Nuts, seeds, and kernels are popular inclusions
According to Mintel’s Global New Products Database (GNPD) between March 2017 to February 2022, nuts, seeds, and kernels are the most popular addition to cookies, while for crackers it’s vegetables.
“Ingredients like immune-boosting cauliflower is incorporated into cookies and crackers to make them more nutrient-rich with a neutral-tasting vegetable that appeals to health-conscious consumers concerned about healthy snacking,” says flavour and fragrance producer Symrise.
“Brands prominently promote these ingredients with health benefits and find the line between making something indulgent and beneficial.”
Indeed, Mintel believes interest in healthy biscuits becomes particularly evident among older consumers.

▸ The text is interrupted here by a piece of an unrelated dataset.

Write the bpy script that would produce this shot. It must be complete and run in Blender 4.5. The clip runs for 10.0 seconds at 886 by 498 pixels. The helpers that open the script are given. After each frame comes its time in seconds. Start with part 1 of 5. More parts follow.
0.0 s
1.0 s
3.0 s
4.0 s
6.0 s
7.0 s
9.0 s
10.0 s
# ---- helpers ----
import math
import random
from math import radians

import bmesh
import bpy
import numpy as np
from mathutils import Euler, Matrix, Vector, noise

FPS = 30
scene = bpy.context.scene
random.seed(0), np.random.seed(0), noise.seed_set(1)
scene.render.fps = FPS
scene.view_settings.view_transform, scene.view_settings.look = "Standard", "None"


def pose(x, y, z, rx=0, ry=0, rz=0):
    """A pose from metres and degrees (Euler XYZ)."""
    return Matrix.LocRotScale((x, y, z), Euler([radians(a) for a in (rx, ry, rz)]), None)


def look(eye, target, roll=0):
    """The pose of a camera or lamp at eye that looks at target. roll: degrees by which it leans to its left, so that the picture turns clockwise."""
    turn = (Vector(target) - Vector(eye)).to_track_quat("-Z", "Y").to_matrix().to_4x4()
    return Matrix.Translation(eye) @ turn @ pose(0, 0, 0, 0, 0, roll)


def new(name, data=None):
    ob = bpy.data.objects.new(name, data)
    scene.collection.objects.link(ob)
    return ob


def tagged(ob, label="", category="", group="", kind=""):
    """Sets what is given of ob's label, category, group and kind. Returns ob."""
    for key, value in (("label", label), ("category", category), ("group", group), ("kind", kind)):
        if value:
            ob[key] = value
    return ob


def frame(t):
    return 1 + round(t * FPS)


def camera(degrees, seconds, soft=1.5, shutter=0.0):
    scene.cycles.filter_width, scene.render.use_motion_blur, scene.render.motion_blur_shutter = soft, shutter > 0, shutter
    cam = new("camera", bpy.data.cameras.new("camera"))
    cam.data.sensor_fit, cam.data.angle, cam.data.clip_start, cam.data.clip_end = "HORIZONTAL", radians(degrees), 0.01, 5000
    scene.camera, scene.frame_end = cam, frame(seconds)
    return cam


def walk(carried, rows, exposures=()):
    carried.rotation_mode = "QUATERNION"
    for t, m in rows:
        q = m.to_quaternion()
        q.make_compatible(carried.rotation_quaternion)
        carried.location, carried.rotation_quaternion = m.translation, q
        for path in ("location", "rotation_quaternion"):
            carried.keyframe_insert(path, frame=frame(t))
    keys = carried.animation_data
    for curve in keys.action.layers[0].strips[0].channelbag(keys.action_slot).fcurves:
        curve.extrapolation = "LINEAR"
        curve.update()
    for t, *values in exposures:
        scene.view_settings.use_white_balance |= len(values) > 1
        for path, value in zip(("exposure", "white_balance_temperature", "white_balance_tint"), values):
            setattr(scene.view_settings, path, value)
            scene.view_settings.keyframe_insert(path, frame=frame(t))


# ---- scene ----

The analyst’s research found that some 31% of adults in Thailand over the age of 45 are interested in biscuits containing vegetable pieces and 28% interested in recipes with superfood ingredients.
© AdobeStock/Yeti Studio
A review of ingredients
But as much as including ingredients that fit into consumer lifestyles, innovation is as much as excluding certain ingredients from popular products while maintaining taste, appearance, and shelf-life.
Creative innovations have seen the use of natural colourings, flavourings and sweeteners, as seen in the increased use of stevia.
The Australian and New Zealand region is a fine example of this, with Melbourne-based brand The No Nasties Project, launching its Better Cookies range earlier this year.
Featuring three flavours – Hazelnut Flavoured Choc Chip Minis, Choc Chip Minis and Caramel Flavoured Minis, the range uses stevia as its sugar alternative, resulting in an 80% reduction in sugar compared to market-leading variants. The range are also free from artificial colours and flavours.
“Our BETTER Cookies want to shake up the proverbial cookie jar, allowing people to enjoy their cookie moments guilt free” says CEO and Founder David Andrew.
“We are proud to be offering Australians an ever-increasing range of healthier alternatives to their important daily moments and rituals. Being health conscious shouldn’t be about missing out.” says Andrew.
Other snack makers have gone down a renovation route, introducing gluten-free variants of its most popular biscuits.
That’s certainly the case for Australia's largest producer of biscuits Arnott’s. Its recent launch of gluten-free Scotch Finger, Choc Ripple and Tiny Teddy is according to the brand an attempt to tap into the estimated 6 million (25%) of Australians who avoid gluten.
“Many of those people have traditionally felt disappointed by the available offering, with as many as two thirds believing that the existing Gluten Free snacks don’t taste nearly as good as regular snacks, according to a study undertaken inhouse,” says Arnott’s Group nutritionist, Alison Baldwin.”
“Our teams have created biscuits that meet the strict requirements of the Coeliac Australia endorsement program, meaning all products will feature the Coeliac Australia Endorsement logo.”
Kaczorowski says the launch from Arnott's heralds the brand's entry into the gluten-free biscuit and cookie market, to date a market primarily served by more niche, health-orientated brands.
Gluten-free claims in biscuit, cookie and cracker NPD in Australia and New Zealand has remained steady at around 15% of NPD over the last five years and is on par with the level seen in the broader bakery category in the region.
Arnott’s continue this theme with its Cracked Pepper & Thyme Crisps, which are made with a real sourdough starter and are free from artificial colours, flavours or preservatives.
Meanwhile, Mondelez’s decision to purchase Australia’s Gourmet Food back in March 2021, added healthier cracker brands such as Olina’s Bakehouse, OB Finest and Gullon.
Olina’s Bakehouse and OB Finest produce premium crackers with ingredients such as nuts, seeds and fruits and Gullon has built up a following with its no sugar added or sugar-free products.
Most of the Gourmet Food brands are present in both Australia and New Zealand, and several such as Gullon and OB Finest are available in foreign markets such as Singapore and Malaysia.